Exercise requirements: Quote the full listing word for word.

Raw data:
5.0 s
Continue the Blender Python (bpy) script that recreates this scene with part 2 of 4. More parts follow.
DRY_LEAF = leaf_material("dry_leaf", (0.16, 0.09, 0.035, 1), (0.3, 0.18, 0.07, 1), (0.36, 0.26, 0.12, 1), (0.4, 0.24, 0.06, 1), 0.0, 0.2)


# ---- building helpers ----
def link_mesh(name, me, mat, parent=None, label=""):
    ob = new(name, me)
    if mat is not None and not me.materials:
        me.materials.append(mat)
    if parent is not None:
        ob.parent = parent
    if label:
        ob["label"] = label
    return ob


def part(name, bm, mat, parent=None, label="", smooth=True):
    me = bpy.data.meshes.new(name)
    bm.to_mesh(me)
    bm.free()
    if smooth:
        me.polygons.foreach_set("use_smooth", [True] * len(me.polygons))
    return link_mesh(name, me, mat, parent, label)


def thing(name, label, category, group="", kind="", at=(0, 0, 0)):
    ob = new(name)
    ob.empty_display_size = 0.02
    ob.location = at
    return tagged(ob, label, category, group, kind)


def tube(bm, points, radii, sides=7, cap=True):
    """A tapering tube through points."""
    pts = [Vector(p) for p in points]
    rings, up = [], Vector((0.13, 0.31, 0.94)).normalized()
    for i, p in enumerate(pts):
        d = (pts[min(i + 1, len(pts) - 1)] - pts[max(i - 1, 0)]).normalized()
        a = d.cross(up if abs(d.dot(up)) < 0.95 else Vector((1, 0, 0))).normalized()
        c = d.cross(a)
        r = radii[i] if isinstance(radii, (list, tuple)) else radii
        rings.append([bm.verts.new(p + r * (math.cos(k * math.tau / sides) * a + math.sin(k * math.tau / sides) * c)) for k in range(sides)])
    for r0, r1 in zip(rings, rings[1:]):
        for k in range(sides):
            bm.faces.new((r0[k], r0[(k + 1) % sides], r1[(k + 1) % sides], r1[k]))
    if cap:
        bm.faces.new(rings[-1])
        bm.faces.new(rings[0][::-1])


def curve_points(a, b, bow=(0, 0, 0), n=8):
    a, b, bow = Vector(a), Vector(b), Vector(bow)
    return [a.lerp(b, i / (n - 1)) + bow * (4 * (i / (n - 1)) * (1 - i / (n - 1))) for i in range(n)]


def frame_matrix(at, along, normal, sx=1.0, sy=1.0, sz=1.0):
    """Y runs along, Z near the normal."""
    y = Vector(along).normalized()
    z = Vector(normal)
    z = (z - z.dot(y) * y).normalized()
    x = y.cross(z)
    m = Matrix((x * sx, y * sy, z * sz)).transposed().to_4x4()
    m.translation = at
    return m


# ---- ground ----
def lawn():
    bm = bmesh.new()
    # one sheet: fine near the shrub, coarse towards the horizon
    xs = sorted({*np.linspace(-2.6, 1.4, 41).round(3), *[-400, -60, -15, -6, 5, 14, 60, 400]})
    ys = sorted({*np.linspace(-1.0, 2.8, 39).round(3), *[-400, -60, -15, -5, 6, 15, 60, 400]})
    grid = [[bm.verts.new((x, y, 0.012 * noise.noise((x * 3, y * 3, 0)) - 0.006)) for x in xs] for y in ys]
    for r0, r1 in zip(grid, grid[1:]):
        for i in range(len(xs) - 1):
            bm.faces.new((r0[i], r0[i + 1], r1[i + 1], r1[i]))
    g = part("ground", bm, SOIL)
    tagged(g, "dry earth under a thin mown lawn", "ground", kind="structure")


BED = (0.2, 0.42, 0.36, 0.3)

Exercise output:
5.0 s
Continue the Blender Python (bpy) script that recreates this scene with part 2 of 4. More parts follow.
DRY_LEAF = leaf_material("dry_leaf", (0.16, 0.09, 0.035, 1), (0.3, 0.18, 0.07, 1), (0.36, 0.26, 0.12, 1), (0.4, 0.24, 0.06, 1), 0.0, 0.2)


# ---- building helpers ----
def link_mesh(name, me, mat, parent=None, label=""):
    ob = new(name, me)
    if mat is not None and not me.materials:
        me.materials.append(mat)
    if parent is not None:
        ob.parent = parent
    if label:
        ob["label"] = label
    return ob


def part(name, bm, mat, parent=None, label="", smooth=True):
    me = bpy.data.meshes.new(name)
    bm.to_mesh(me)
    bm.free()
    if smooth:
        me.polygons.foreach_set("use_smooth", [True] * len(me.polygons))
    return link_mesh(name, me, mat, parent, label)


def thing(name, label, category, group="", kind="", at=(0, 0, 0)):
    ob = new(name)
    ob.empty_display_size = 0.02
    ob.location = at
    return tagged(ob, label, category, group, kind)


def tube(bm, points, radii, sides=7, cap=True):
    """A tapering tube through points."""
    pts = [Vector(p) for p in points]
    rings, up = [], Vector((0.13, 0.31, 0.94)).normalized()
    for i, p in enumerate(pts):
        d = (pts[min(i + 1, len(pts) - 1)] - pts[max(i - 1, 0)]).normalized()
        a = d.cross(up if abs(d.dot(up)) < 0.95 else Vector((1, 0, 0))).normalized()
        c = d.cross(a)
        r = radii[i] if isinstance(radii, (list, tuple)) else radii
        rings.append([bm.verts.new(p + r * (math.cos(k * math.tau / sides) * a + math.sin(k * math.tau / sides) * c)) for k in range(sides)])
    for r0, r1 in zip(rings, rings[1:]):
        for k in range(sides):
            bm.faces.new((r0[k], r0[(k + 1) % sides], r1[(k + 1) % sides], r1[k]))
    if cap:
        bm.faces.new(rings[-1])
        bm.faces.new(rings[0][::-1])


def curve_points(a, b, bow=(0, 0, 0), n=8):
    a, b, bow = Vector(a), Vector(b), Vector(bow)
    return [a.lerp(b, i / (n - 1)) + bow * (4 * (i / (n - 1)) * (1 - i / (n - 1))) for i in range(n)]


def frame_matrix(at, along, normal, sx=1.0, sy=1.0, sz=1.0):
    """Y runs along, Z near the normal."""
    y = Vector(along).normalized()
    z = Vector(normal)
    z = (z - z.dot(y) * y).normalized()
    x = y.cross(z)
    m = Matrix((x * sx, y * sy, z * sz)).transposed().to_4x4()
    m.translation = at
    return m


# ---- ground ----
def lawn():
    bm = bmesh.new()
    # one sheet: fine near the shrub, coarse towards the horizon
    xs = sorted({*np.linspace(-2.6, 1.4, 41).round(3), *[-400, -60, -15, -6, 5, 14, 60, 400]})
    ys = sorted({*np.linspace(-1.0, 2.8, 39).round(3), *[-400, -60, -15, -5, 6, 15, 60, 400]})
    grid = [[bm.verts.new((x, y, 0.012 * noise.noise((x * 3, y * 3, 0)) - 0.006)) for x in xs] for y in ys]
    for r0, r1 in zip(grid, grid[1:]):
        for i in range(len(xs) - 1):
            bm.faces.new((r0[i], r0[i + 1], r1[i + 1], r1[i]))
    g = part("ground", bm, SOIL)
    tagged(g, "dry earth under a thin mown lawn", "ground", kind="structure")


BED = (0.2, 0.42, 0.36, 0.3)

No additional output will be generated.